[Animation scripts]
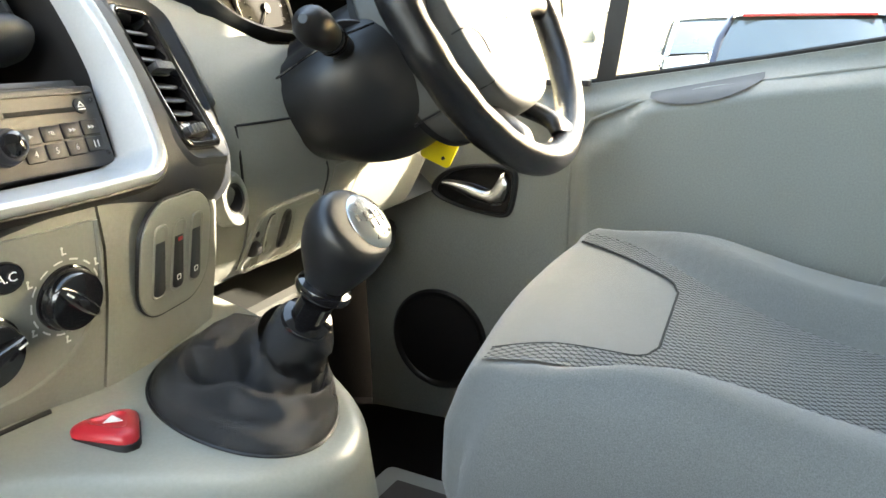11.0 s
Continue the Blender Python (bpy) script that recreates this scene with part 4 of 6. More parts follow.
part("hub_seam", tube(on_hub([(-0.092, -0.096), (-0.075, -0.0915), (-0.0315, -0.0808), (0.0107, -0.0740), (0.052, -0.0725), (0.088, -0.074)]), 0.0014, 6), BLACK, wheel)
part("hub_line", tube(on_hub([(-0.103, -0.038), (-0.0877, -0.0350), (-0.0727, -0.0400), (-0.0667, -0.0536), (-0.0644, -0.0658)]), 0.0010, 6), BLACK, wheel)
part("airbag_print", join(moved(text_bm("SRS", 0.008, 0.0003), Matrix.Translation((0, 0.005, 0))), moved(text_bm("AIRBAG", 0.006, 0.0003), Matrix.Translation((0, -0.004, 0)))), GREY_SMOOTH, wheel, m=Matrix.Translation((-0.006, -0.056, hub_top(-0.006, -0.056) + 0.0006)), shade=False)
for sx in (-1, 1):
    rows = []
    for t in steps(0, 1, 12):
        r = lerp(0.085, 0.172, t)
        w = lerp(0.040, 0.027, smooth(t * 1.3)) + 0.010 * smooth((t - 0.75) / 0.25)
        c = Vector((sx * r, 0.012 + 0.006 * t, lerp(-0.032, 0.000, smooth(t))))
        rows.append([c + Vector((0, w * math.copysign(abs(math.cos(q)) ** 0.8, math.cos(q)), lerp(0.022, 0.013, t) * math.sin(q))) for q in steps(0, 2 * math.pi, 20)[:-1]])
    part("spoke", loft(rows, True, True), RIM, wheel)
    rows = []
    for t in steps(0, 1, 14):
        c = Vector((sx * lerp(0.052, 0.064, t), lerp(-0.090, -0.163, t), lerp(-0.036, 0.002, smooth(t * 1.1))))
        w = lerp(0.024, 0.017, smooth(t * 1.6)) + 0.010 * smooth((t - 0.62) / 0.38)
        rows.append([c + Vector((w * math.cos(q), -sx * w * 0.35 * math.cos(q), lerp(0.018, 0.011, t) * math.sin(q))) for q in steps(0, 2 * math.pi, 16)[:-1]])
    part("lower_spoke", loft(rows, True, True), RIM, wheel)

tn = Vector((-0.78, -0.60, 0.18)).normalized()
tx = Vector((0, 0, 1)).cross(tn).normalized()
TAG = axes(Vector((0.528, -0.026, 1.095)), tx, tn.cross(tx), tn) @ Matrix.Rotation(radians(-28), 4, "Z")
tag = thing("key_tag", "bright yellow plastic key tag hanging from the ignition", "key tag", TAG)
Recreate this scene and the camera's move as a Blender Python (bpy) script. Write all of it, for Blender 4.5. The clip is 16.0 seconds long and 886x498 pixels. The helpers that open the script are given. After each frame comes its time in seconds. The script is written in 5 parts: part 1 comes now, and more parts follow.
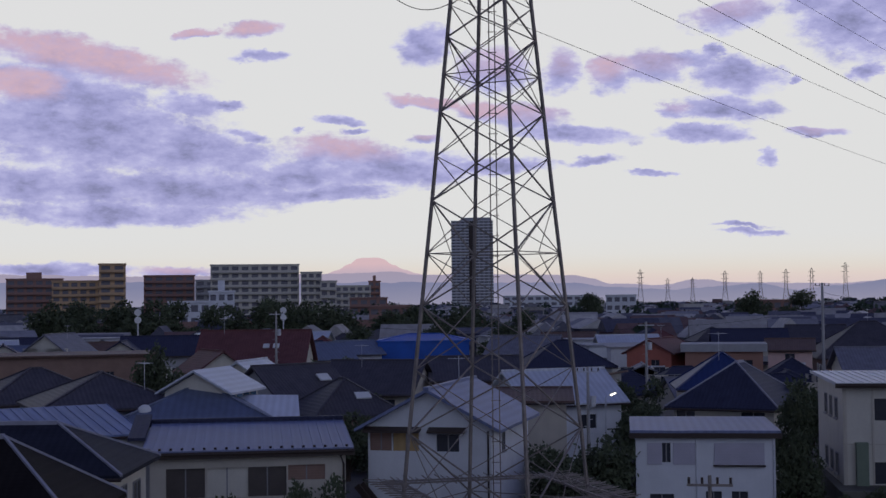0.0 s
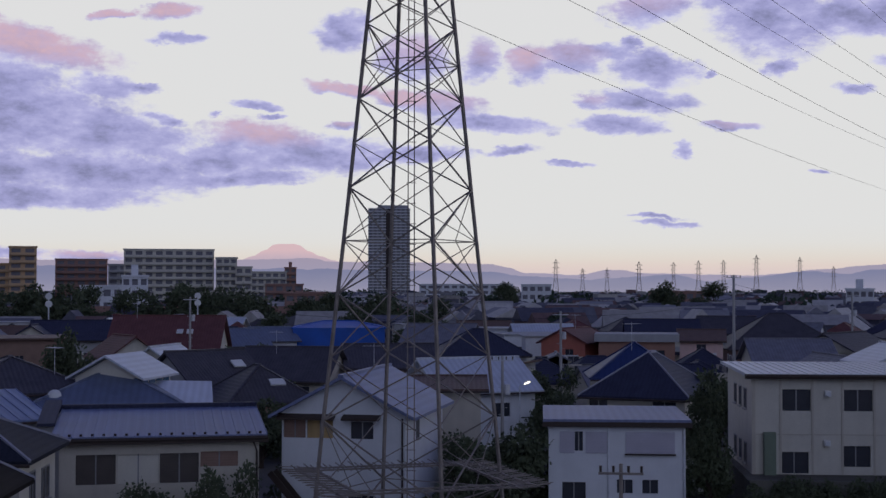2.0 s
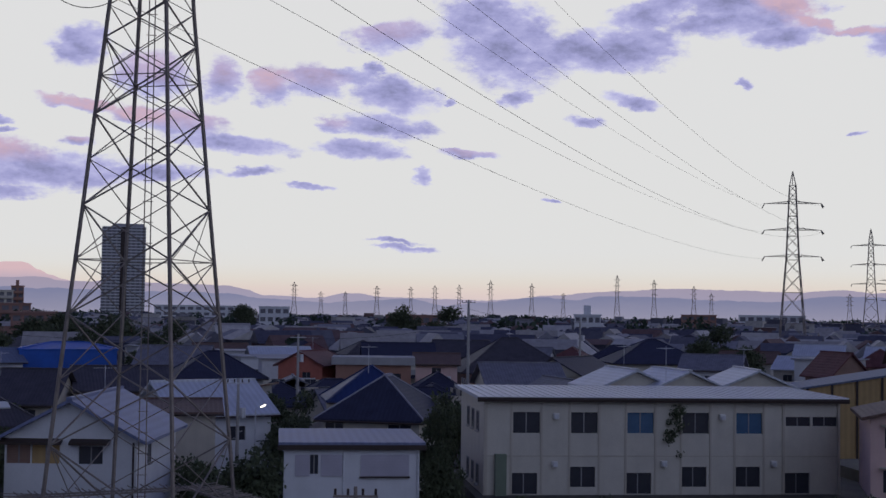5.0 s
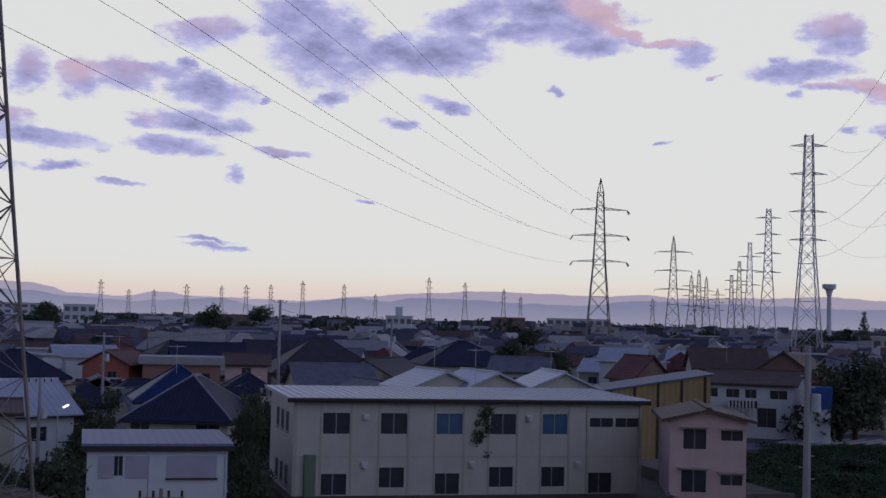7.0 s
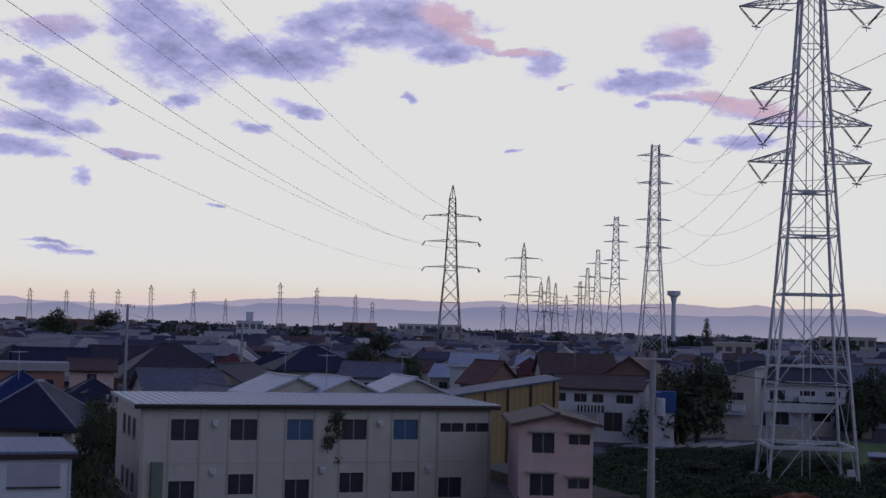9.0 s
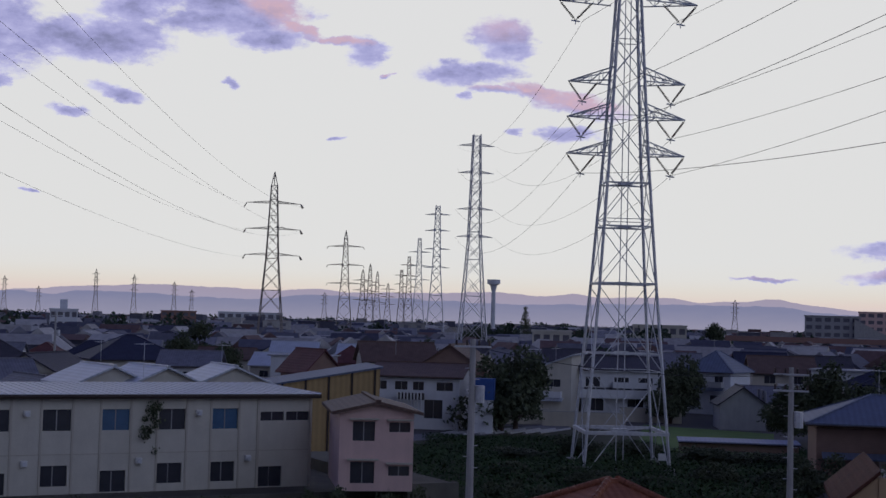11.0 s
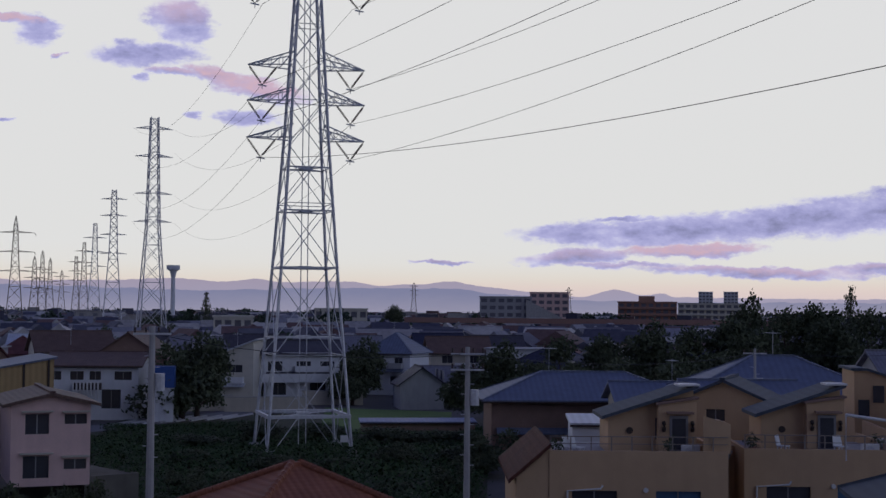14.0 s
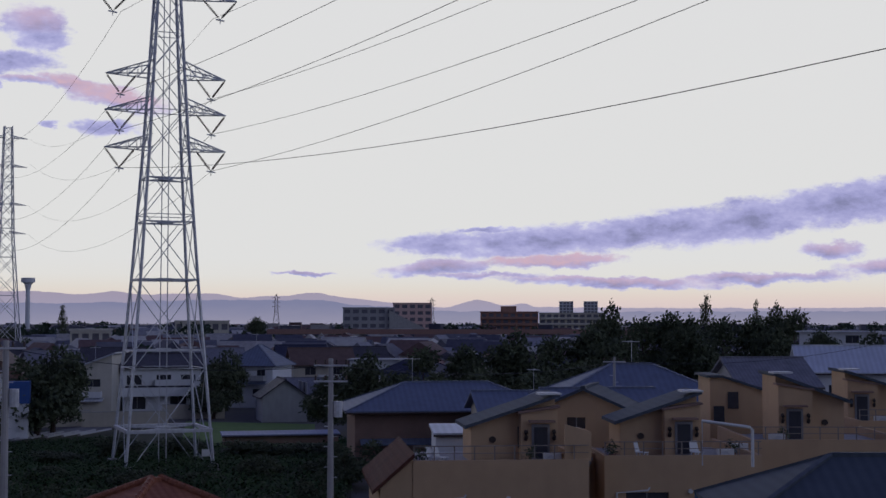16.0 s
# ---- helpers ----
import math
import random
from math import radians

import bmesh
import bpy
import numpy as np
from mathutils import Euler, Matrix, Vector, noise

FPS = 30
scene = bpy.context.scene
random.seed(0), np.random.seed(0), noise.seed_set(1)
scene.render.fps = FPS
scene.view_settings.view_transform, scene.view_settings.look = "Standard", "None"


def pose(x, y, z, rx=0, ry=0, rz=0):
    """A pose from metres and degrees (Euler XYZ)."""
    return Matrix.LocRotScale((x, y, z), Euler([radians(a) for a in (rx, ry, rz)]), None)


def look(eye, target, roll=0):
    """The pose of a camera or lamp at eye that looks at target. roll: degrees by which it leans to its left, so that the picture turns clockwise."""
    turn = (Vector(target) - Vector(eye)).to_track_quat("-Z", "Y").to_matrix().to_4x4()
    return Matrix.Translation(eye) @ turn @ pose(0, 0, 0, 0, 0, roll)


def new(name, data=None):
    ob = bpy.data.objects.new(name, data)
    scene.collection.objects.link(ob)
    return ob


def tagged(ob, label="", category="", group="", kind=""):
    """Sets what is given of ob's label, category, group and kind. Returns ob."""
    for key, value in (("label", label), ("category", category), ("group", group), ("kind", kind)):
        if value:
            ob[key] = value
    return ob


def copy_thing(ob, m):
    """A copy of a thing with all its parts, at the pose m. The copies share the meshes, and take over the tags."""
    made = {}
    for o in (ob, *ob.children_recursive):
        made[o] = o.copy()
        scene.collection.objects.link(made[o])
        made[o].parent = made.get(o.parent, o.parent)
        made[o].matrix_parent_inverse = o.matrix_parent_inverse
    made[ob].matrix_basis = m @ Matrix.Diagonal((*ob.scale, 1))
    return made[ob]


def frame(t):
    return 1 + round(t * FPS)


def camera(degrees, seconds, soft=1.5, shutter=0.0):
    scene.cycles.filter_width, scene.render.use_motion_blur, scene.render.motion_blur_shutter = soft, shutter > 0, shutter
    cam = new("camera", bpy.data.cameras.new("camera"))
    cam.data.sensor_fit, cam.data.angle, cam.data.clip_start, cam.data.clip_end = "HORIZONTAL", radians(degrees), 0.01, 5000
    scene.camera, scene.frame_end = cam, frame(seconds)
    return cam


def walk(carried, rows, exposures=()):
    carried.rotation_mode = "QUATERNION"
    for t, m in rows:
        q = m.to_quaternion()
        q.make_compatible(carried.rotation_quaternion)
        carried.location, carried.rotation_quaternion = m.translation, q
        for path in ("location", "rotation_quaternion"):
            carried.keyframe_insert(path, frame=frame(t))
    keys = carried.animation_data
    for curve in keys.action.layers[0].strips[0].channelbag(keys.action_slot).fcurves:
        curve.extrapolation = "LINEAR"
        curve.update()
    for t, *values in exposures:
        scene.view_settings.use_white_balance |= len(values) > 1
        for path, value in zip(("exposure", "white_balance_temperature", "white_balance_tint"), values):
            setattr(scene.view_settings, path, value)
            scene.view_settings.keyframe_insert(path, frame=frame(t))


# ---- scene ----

● Exercise aim:
Nothing but the lines from the one with "# ---- helpers" through the one with "scene.render.fps = FPS" should be repeated, and each exactly.

● Full response:
# ---- helpers ----
import math
import random
from math import radians

import bmesh
import bpy
import numpy as np
from mathutils import Euler, Matrix, Vector, noise

FPS = 30
scene = bpy.context.scene
random.seed(0), np.random.seed(0), noise.seed_set(1)
scene.render.fps = FPS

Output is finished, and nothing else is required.